WHAT THE TASK REQUIRES —
Skip the pictures. Transcribe the rest of the data below without changing a word.

SUPPLIED INFORMATION —

━━━━━━━━━━

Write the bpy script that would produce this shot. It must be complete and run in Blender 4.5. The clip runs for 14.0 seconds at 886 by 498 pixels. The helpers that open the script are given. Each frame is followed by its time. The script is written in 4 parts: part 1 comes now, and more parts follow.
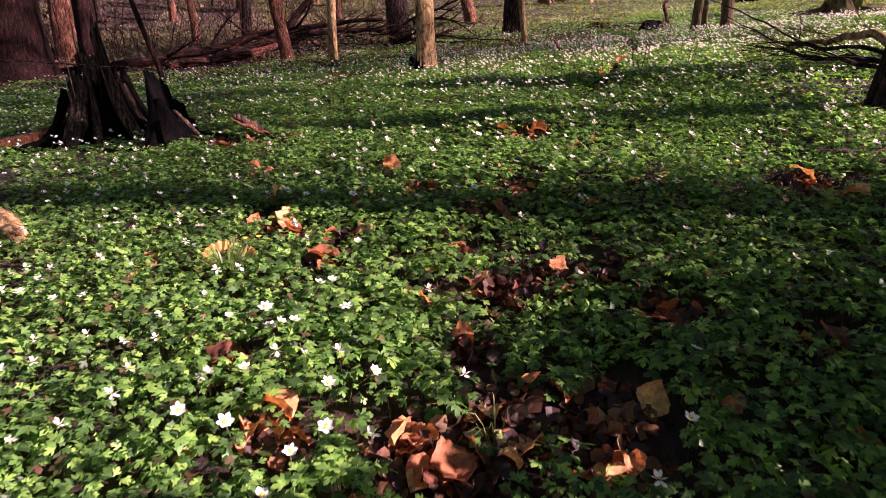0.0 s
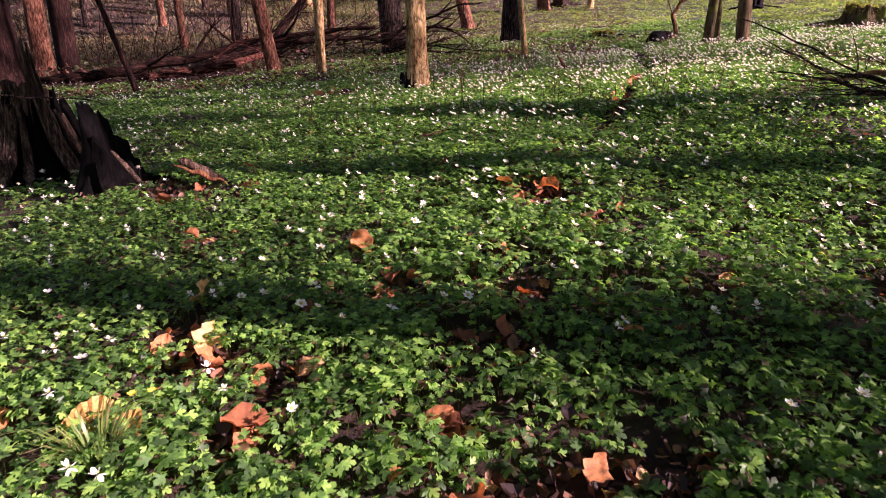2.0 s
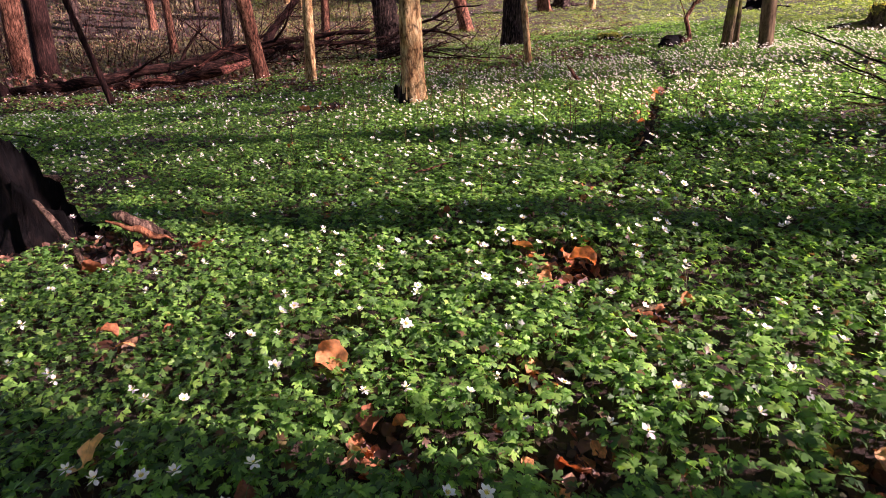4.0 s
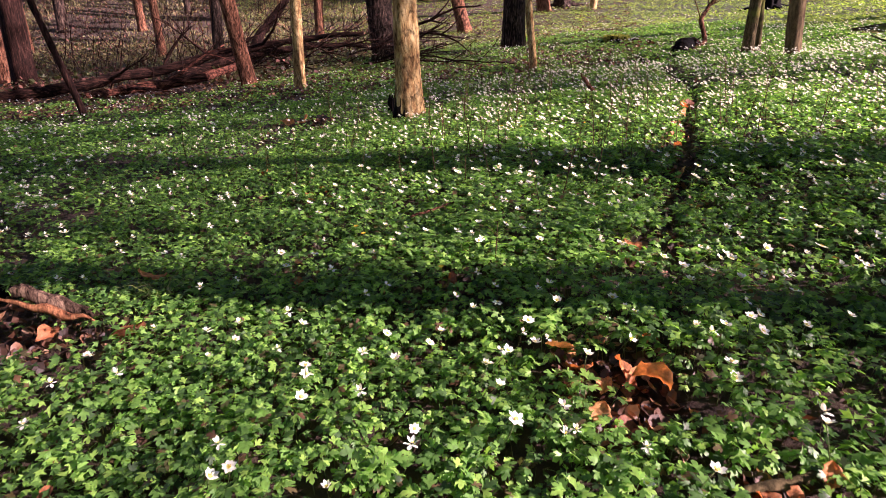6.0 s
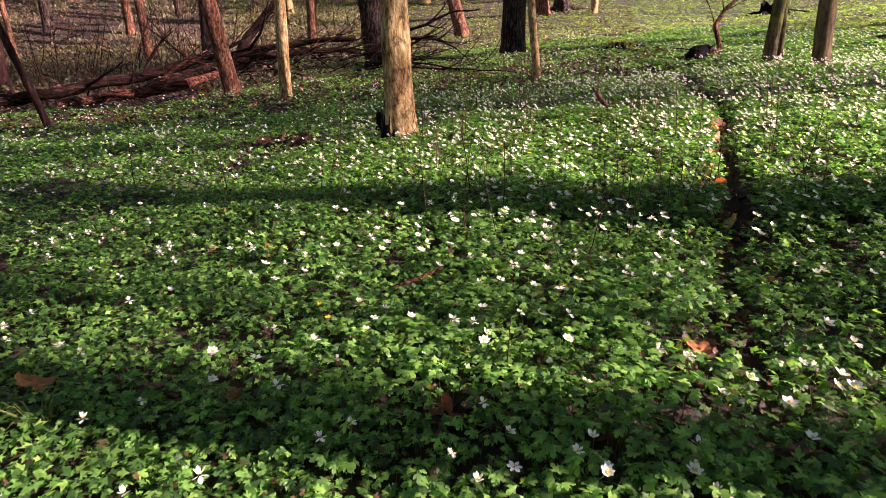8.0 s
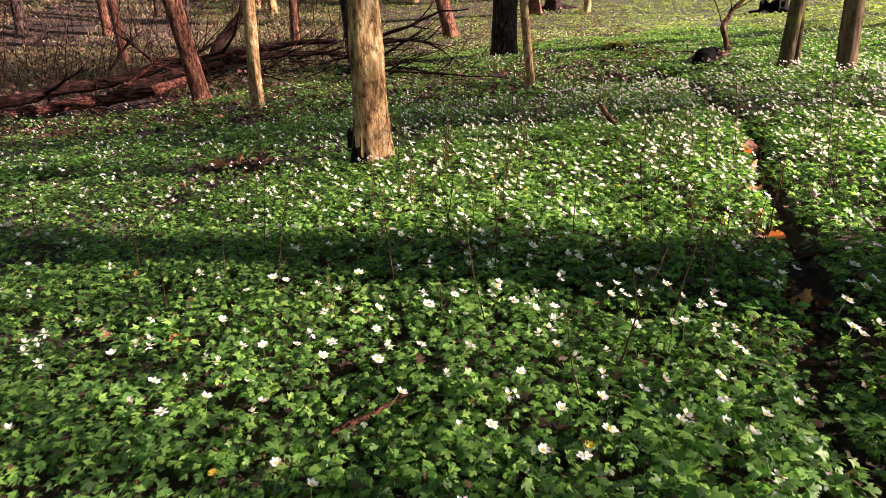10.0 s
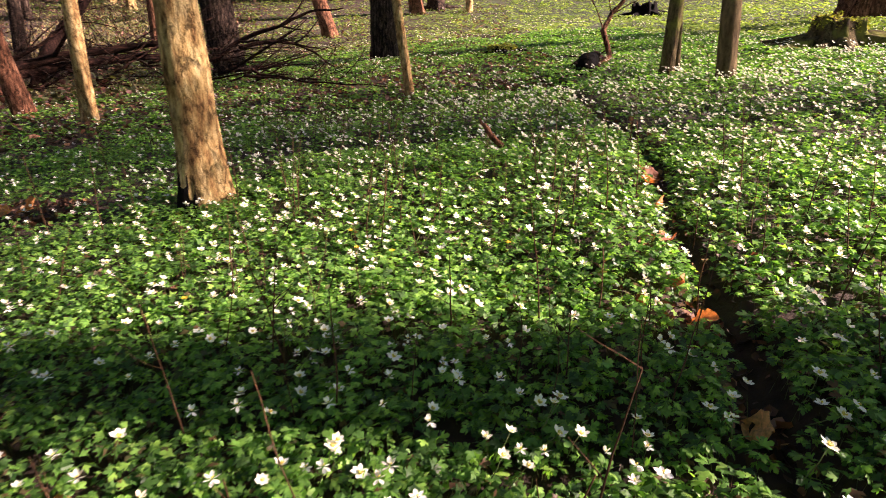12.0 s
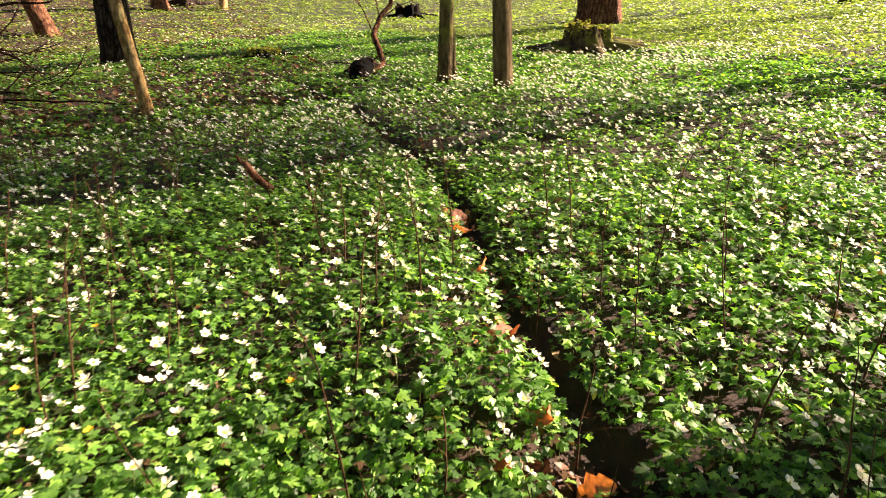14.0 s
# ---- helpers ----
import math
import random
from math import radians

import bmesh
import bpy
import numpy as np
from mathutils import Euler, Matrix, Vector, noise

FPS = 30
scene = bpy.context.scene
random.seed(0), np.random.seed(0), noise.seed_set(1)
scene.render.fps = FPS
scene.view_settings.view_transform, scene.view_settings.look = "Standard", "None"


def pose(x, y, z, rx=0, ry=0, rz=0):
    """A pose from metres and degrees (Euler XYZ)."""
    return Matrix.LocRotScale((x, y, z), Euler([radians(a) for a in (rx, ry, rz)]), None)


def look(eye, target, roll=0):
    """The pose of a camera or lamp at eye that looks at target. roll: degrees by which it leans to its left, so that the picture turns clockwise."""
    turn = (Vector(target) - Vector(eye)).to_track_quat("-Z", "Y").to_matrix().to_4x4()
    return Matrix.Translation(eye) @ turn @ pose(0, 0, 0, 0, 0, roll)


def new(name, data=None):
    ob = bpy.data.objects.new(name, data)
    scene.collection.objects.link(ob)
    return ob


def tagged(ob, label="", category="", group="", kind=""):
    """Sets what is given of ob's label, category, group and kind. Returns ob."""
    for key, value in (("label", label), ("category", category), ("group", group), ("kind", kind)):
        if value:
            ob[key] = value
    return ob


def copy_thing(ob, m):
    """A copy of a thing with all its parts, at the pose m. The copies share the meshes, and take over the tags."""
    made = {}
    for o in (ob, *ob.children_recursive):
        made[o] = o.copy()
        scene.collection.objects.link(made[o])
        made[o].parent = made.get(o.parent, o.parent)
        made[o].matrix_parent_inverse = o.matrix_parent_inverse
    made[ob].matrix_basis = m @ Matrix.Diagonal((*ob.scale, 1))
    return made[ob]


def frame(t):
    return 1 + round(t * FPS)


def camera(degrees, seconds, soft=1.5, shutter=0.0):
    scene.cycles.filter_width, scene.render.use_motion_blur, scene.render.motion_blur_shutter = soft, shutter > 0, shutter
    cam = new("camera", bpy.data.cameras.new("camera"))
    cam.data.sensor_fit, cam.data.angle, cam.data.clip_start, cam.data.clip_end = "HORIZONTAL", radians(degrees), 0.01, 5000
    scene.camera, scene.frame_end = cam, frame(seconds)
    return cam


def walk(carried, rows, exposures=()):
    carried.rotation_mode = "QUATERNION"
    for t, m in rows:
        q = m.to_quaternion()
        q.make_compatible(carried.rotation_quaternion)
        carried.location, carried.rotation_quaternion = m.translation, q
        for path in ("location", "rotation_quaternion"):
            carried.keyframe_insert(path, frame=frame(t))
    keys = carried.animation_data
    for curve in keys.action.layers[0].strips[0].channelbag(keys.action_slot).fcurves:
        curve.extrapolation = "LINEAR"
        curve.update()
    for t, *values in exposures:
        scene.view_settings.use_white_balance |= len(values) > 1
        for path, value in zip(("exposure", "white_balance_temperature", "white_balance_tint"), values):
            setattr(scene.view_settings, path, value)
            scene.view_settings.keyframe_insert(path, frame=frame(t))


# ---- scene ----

━━━━━━━━━━

EXPECTED OUTPUT —
Write the bpy script that would produce this shot. It must be complete and run in Blender 4.5. The clip runs for 14.0 seconds at 886 by 498 pixels. The helpers that open the script are given. Each frame is followed by its time. The script is written in 4 parts: part 1 comes now, and more parts follow.
0.0 s
2.0 s
4.0 s
6.0 s
8.0 s
10.0 s
12.0 s
14.0 s
# ---- helpers ----
import math
import random
from math import radians

import bmesh
import bpy
import numpy as np
from mathutils import Euler, Matrix, Vector, noise

FPS = 30
scene = bpy.context.scene
random.seed(0), np.random.seed(0), noise.seed_set(1)
scene.render.fps = FPS
scene.view_settings.view_transform, scene.view_settings.look = "Standard", "None"


def pose(x, y, z, rx=0, ry=0, rz=0):
    """A pose from metres and degrees (Euler XYZ)."""
    return Matrix.LocRotScale((x, y, z), Euler([radians(a) for a in (rx, ry, rz)]), None)


def look(eye, target, roll=0):
    """The pose of a camera or lamp at eye that looks at target. roll: degrees by which it leans to its left, so that the picture turns clockwise."""
    turn = (Vector(target) - Vector(eye)).to_track_quat("-Z", "Y").to_matrix().to_4x4()
    return Matrix.Translation(eye) @ turn @ pose(0, 0, 0, 0, 0, roll)


def new(name, data=None):
    ob = bpy.data.objects.new(name, data)
    scene.collection.objects.link(ob)
    return ob


def tagged(ob, label="", category="", group="", kind=""):
    """Sets what is given of ob's label, category, group and kind. Returns ob."""
    for key, value in (("label", label), ("category", category), ("group", group), ("kind", kind)):
        if value:
            ob[key] = value
    return ob


def copy_thing(ob, m):
    """A copy of a thing with all its parts, at the pose m. The copies share the meshes, and take over the tags."""
    made = {}
    for o in (ob, *ob.children_recursive):
        made[o] = o.copy()
        scene.collection.objects.link(made[o])
        made[o].parent = made.get(o.parent, o.parent)
        made[o].matrix_parent_inverse = o.matrix_parent_inverse
    made[ob].matrix_basis = m @ Matrix.Diagonal((*ob.scale, 1))
    return made[ob]


def frame(t):
    return 1 + round(t * FPS)


def camera(degrees, seconds, soft=1.5, shutter=0.0):
    scene.cycles.filter_width, scene.render.use_motion_blur, scene.render.motion_blur_shutter = soft, shutter > 0, shutter
    cam = new("camera", bpy.data.cameras.new("camera"))
    cam.data.sensor_fit, cam.data.angle, cam.data.clip_start, cam.data.clip_end = "HORIZONTAL", radians(degrees), 0.01, 5000
    scene.camera, scene.frame_end = cam, frame(seconds)
    return cam


def walk(carried, rows, exposures=()):
    carried.rotation_mode = "QUATERNION"
    for t, m in rows:
        q = m.to_quaternion()
        q.make_compatible(carried.rotation_quaternion)
        carried.location, carried.rotation_quaternion = m.translation, q
        for path in ("location", "rotation_quaternion"):
            carried.keyframe_insert(path, frame=frame(t))
    keys = carried.animation_data
    for curve in keys.action.layers[0].strips[0].channelbag(keys.action_slot).fcurves:
        curve.extrapolation = "LINEAR"
        curve.update()
    for t, *values in exposures:
        scene.view_settings.use_white_balance |= len(values) > 1
        for path, value in zip(("exposure", "white_balance_temperature", "white_balance_tint"), values):
            setattr(scene.view_settings, path, value)
            scene.view_settings.keyframe_insert(path, frame=frame(t))


# ---- scene ----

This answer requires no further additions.